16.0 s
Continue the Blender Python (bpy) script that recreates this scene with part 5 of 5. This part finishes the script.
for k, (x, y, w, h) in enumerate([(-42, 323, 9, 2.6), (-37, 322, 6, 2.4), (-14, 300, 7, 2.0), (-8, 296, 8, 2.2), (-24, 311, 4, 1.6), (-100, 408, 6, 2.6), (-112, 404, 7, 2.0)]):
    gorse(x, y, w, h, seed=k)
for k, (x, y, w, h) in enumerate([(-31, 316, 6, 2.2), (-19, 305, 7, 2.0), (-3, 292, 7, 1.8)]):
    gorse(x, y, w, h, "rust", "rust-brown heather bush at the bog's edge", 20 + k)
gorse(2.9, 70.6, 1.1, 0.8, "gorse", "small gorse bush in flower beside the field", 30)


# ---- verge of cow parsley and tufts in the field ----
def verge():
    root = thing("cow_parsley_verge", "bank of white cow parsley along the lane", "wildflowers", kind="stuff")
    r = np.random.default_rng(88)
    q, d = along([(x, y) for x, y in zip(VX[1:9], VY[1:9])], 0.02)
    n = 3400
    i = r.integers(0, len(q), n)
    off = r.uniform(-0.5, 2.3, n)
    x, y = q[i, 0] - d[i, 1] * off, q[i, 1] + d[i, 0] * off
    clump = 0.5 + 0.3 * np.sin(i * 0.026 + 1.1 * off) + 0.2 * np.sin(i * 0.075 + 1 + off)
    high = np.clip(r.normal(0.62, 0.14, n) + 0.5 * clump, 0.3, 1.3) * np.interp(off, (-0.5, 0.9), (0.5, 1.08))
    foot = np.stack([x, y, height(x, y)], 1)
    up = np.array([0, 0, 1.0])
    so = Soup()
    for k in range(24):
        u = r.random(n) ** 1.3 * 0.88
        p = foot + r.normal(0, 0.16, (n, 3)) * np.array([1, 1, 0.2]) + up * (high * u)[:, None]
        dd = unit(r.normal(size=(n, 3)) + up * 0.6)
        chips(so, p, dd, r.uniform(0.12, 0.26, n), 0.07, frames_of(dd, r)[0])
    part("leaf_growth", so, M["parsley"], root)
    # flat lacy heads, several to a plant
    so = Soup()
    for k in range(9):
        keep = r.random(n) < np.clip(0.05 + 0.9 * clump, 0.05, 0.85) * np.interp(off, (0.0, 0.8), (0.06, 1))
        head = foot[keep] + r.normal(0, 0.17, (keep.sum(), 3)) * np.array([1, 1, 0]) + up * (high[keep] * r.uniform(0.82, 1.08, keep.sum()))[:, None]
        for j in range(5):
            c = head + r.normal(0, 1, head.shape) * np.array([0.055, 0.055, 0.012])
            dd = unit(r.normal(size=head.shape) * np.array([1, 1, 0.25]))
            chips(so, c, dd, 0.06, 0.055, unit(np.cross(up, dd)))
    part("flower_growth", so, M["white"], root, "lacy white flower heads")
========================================
*Problem details*
Restate, word for word and with nothing added, the lines from the first line of the listing through the one where "gorse bush in" stands.

*Exercise result*
16.0 s
Continue the Blender Python (bpy) script that recreates this scene with part 5 of 5. This part finishes the script.
for k, (x, y, w, h) in enumerate([(-42, 323, 9, 2.6), (-37, 322, 6, 2.4), (-14, 300, 7, 2.0), (-8, 296, 8, 2.2), (-24, 311, 4, 1.6), (-100, 408, 6, 2.6), (-112, 404, 7, 2.0)]):
    gorse(x, y, w, h, seed=k)
for k, (x, y, w, h) in enumerate([(-31, 316, 6, 2.2), (-19, 305, 7, 2.0), (-3, 292, 7, 1.8)]):
    gorse(x, y, w, h, "rust", "rust-brown heather bush at the bog's edge", 20 + k)
gorse(2.9, 70.6, 1.1, 0.8, "gorse", "small gorse bush in flower beside the field", 30)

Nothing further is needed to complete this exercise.